Say
Say
The say
command sends synthesized speech to the remote party. The text provided can be either plain text or use SSML tags. Zerpia supports a large number of speech vendors out of the box (see list below), and you can add others via the custom speech API.
{
"verb": "say",
"text": "hi there!",
"synthesizer": {
"vendor": "google",
"language": "en-US"
}
}
You can use the following attributes with the say
command:
Option | Description | Required |
---|---|---|
text |
Text to speak; may contain SSML tags. | Yes |
synthesizer.vendor |
Speech vendor to use (see list below, along with any others you add via the custom speech API). | No |
synthesizer.language |
Language code to use. | No |
synthesizer.fallbackVendor |
Fallback speech vendor to use (see list below, along with any others you add via the custom speech API). | No |
synthesizer.fallbackLanguage |
Fallback language code to use. | No |
synthesizer.gender |
(Google only) MALE , FEMALE , or NEUTRAL . |
No |
synthesizer.voice |
Voice to use.
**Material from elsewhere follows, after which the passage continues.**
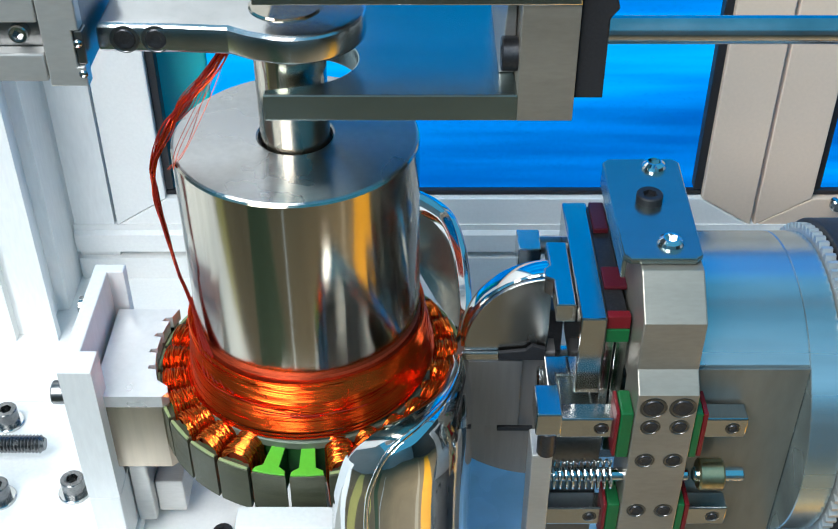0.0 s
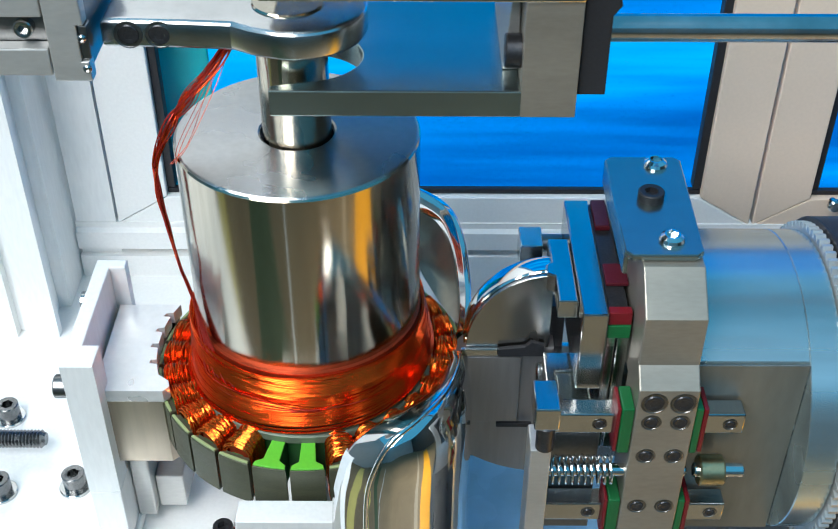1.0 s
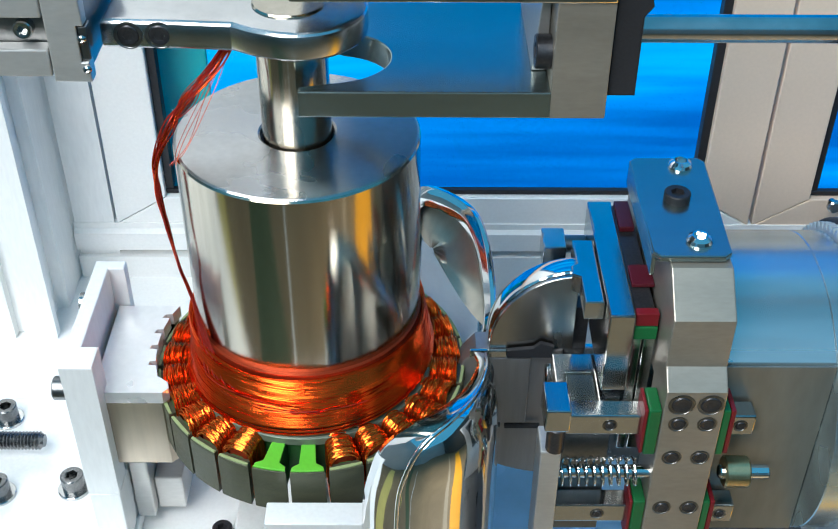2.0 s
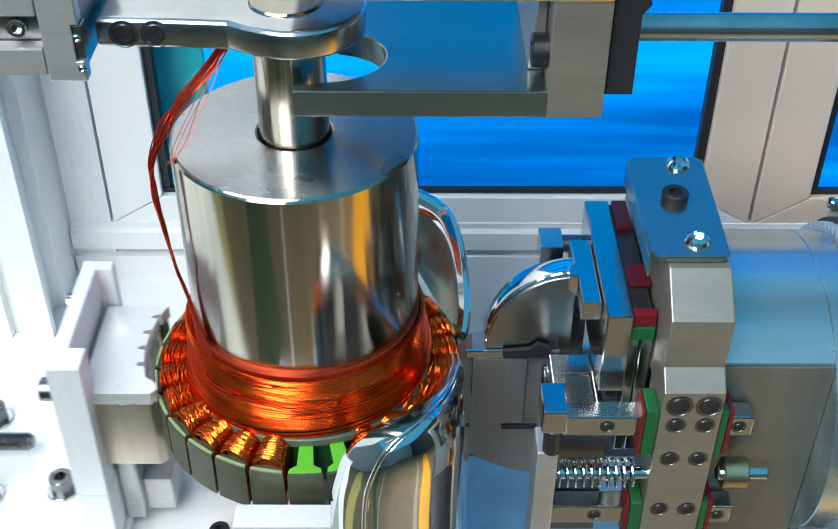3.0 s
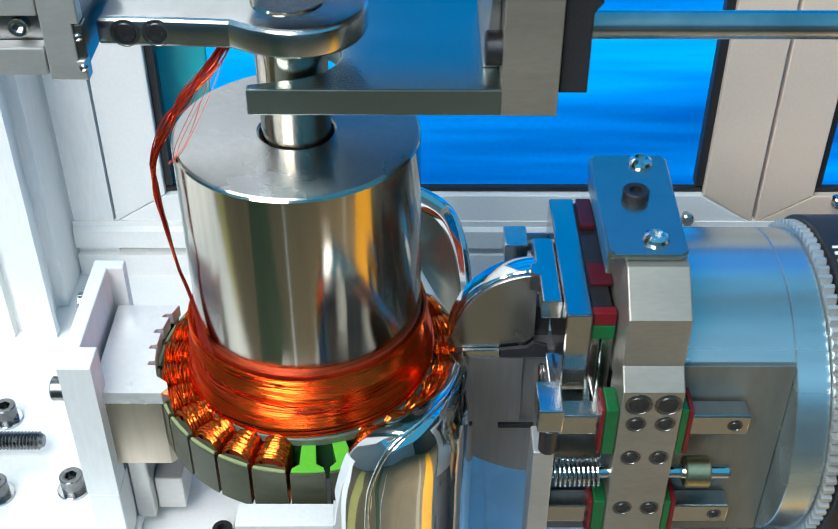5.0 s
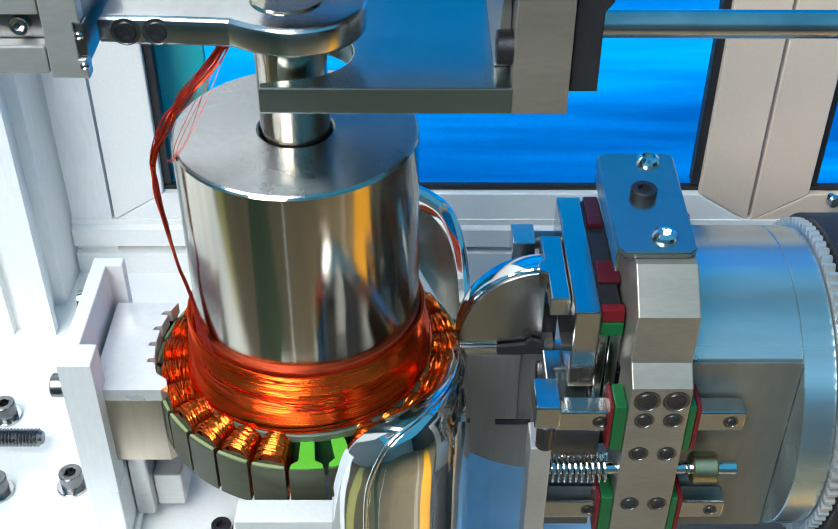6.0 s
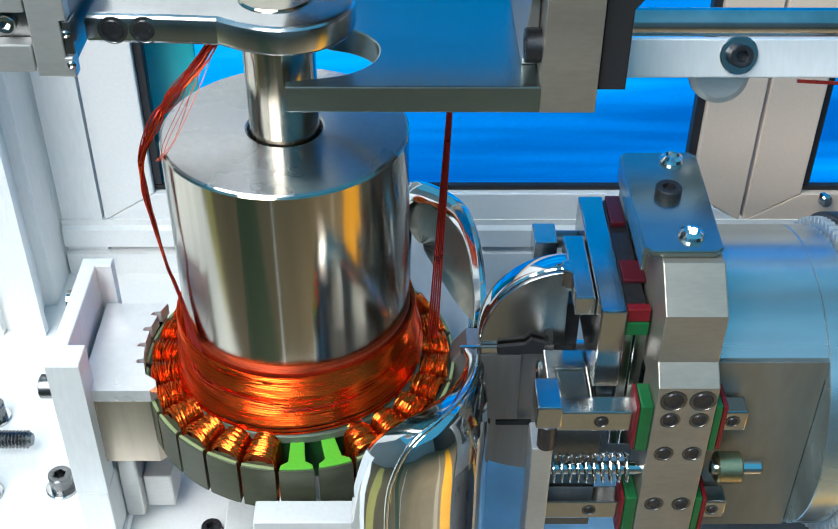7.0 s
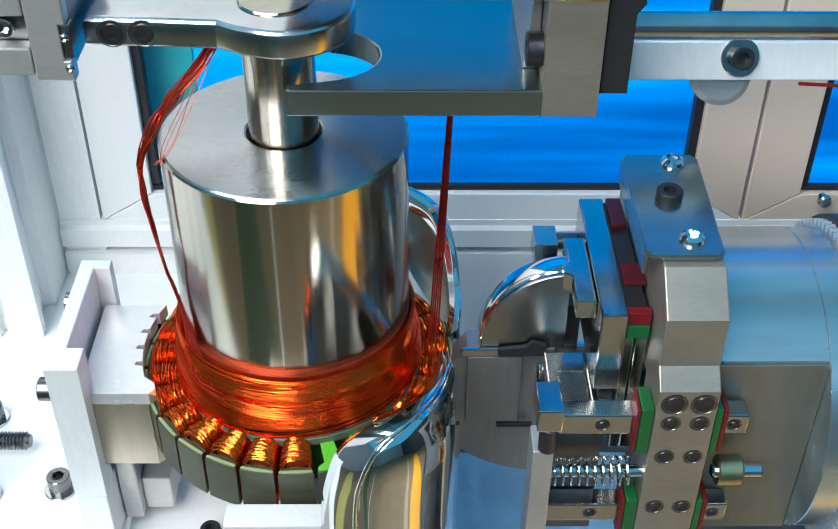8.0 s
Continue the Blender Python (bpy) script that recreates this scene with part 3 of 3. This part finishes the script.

Note that the voice list differs whether you are using AWS or Google. Defaults to application setting, if provided. | No |
loop |
The number of times a text is to be repeated; 0 means repeat forever. Defaults to 1. | No |
earlyMedia |
If true and the call has not yet been answered, play the audio without answering the call. Defaults to false . |
No |
—
Text-to-Speech Vendors
Zerpia natively supports the following text-to-speech services:
- AWS
- Azure
- Deepgram
- ElevenLabs
- IBM
- Nuance
- NVIDIA
- WellSaid
- Whisper
Note: Microsoft supports on-prem and private link options for deploying the speech service in addition to the hosted Microsoft service.